Kentucky's season is proof, though, that it does.
Praised in the preseason and left for dead by March, the Wildcats got a second chance and made magic this past month. Against Connecticut, they finally ran out of it.
The clutch shots that had fallen didn't. The game-changing run stalled.
"Until the horn blows, I'm thinking we're winning this game," Kentucky coach John Calipari said. "If I'm to get my team to believe that, then I have to believe it. I'm telling you, every game I've ever coached, we're winning this game and we'll figure out a way."
And so often, they had.
There were the comebacks against Wichita State and Louisville. There were the thrillers against Michigan and Wisconsin, undecided until Harrison made key three-pointers in the final seconds.
This time it was Connecticut's Shabazz Napier with the magic touch. The senior guard scored 22 points, grabbed six rebounds, dished out six assists. And with his team leading 48-47 with 6:52 to play, he buried a three-pointer that stretched the lead back to four. UK never got closer.
"He made a dagger play," Calipari said.
It cut Kentucky to its heart.
"For it to end like that, it's hard," said forward Julius Randle, who finished with 10 points, six rebounds and four assists. "You see all the work put in. You see all the work that your brothers put in. We made an unbelievable run. Just for it to end like this, it hurts."
Even in the immediate aftermath of their season ending, though, some Cats had perspective.
They recognized the accomplishment of making it to the NCAA title game with five freshman starters and the historic nature of the wins that got them there. They understood that they'd set a legacy by rallying from a dismal midseason stretch to make a deep tournament run.

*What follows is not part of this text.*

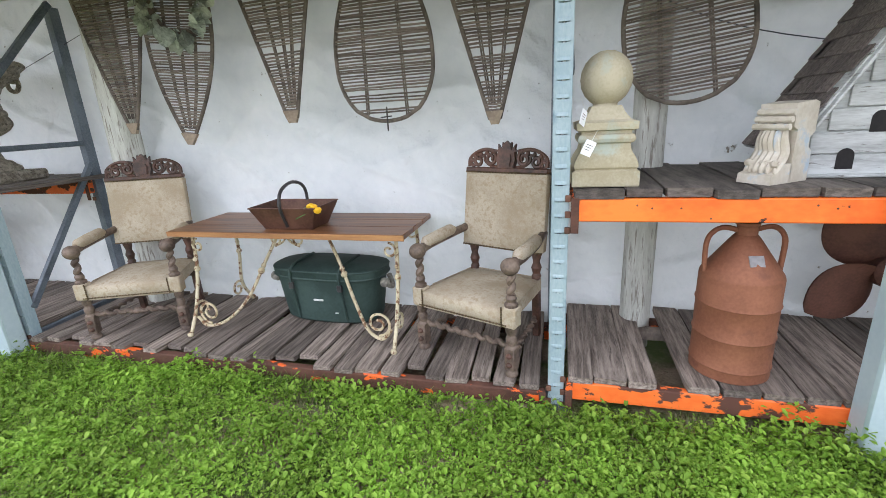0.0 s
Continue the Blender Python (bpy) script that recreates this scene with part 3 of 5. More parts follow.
def curve(points, n=8):
    """A smooth line through the points."""
    p = [Vector(q) for q in points]
    p = [p[0] * 2 - p[1]] + p + [p[-1] * 2 - p[-2]]
    out = []
    for k in range(1, len(p) - 2):
        for i in range(n):
            t = i / n
            out.append(0.5 * (2 * p[k] + (p[k + 1] - p[k - 1]) * t + (2 * p[k - 1] - 5 * p[k] + 4 * p[k + 1] - p[k + 2]) * t * t + (3 * p[k] - p[k - 1] - 3 * p[k + 1] + p[k + 2]) * t ** 3))
    return out + [p[-2]]


# ---- bay with the two armchairs ----
def stick_mesh(seed):
    """One split stick of unit length along x."""
    rr = random.Random(seed)
    g = G()
    for i in range(6):
        cy, cz = (0.0, 0.0) if i in (0, 5) else (rr.uniform(-0.16, 0.16), rr.uniform(-0.16, 0.16))
        for k in range(6):
            t = math.pi * k / 3
            g.v.append((i / 5 - 0.5, cy + 0.5 * math.cos(t), cz + 0.5 * math.sin(t)))
    g.f = [(6 * i + k, 6 * i + (k + 1) % 6, 6 * i + 6 + (k + 1) % 6, 6 * i + 6 + k) for i in range(5) for k in range(6)]
    return g.mesh("slat", M_WICKER)


STICK_MESHES = [stick_mesh(k) for k in range(4)]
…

"This loss, it hurts really bad," guard Andrew Harrison said. "But it's nothing compared to what we accomplished."
In time, that may be even easier to remember.
On Monday, it was hard not to think about the missed free throws -- Kentucky was 13 of 24 from the line, UConn 10 for 10 -- or the offensive rebounds that got away. It was hard not to wonder how the Huskies had outrebounded the Cats and held them to seven second-chance points.
"Give them the credit," Randle said. "They did a good job of stopping us."
In the process, they stopped a run that won't soon be forgotten.
On Tuesday afternoon at Rupp Arena, Kentucky will celebrate this season, and it will be one to remember. UK can hang a Final Four banner, and they'll talk for years about this freshman-dominated team and its turnaround.
But Connecticut did the celebrating on Monday.
And the Wildcats' long walk through it will be memorable, too.
"You don't want to leave this tournament how we're about to leave it," said sophomore Willie Cauley-Stein, who missed his third straight game with an ankle injury. "It would have been so much better if we'd left it up on that stage, swinging our shirts and wearing our hats backwards and taking goofy pictures that are going to be with us forever. Now it's like, we'll remember this game, and you try to remember all the good times you had through the year. That's going to be tough to do."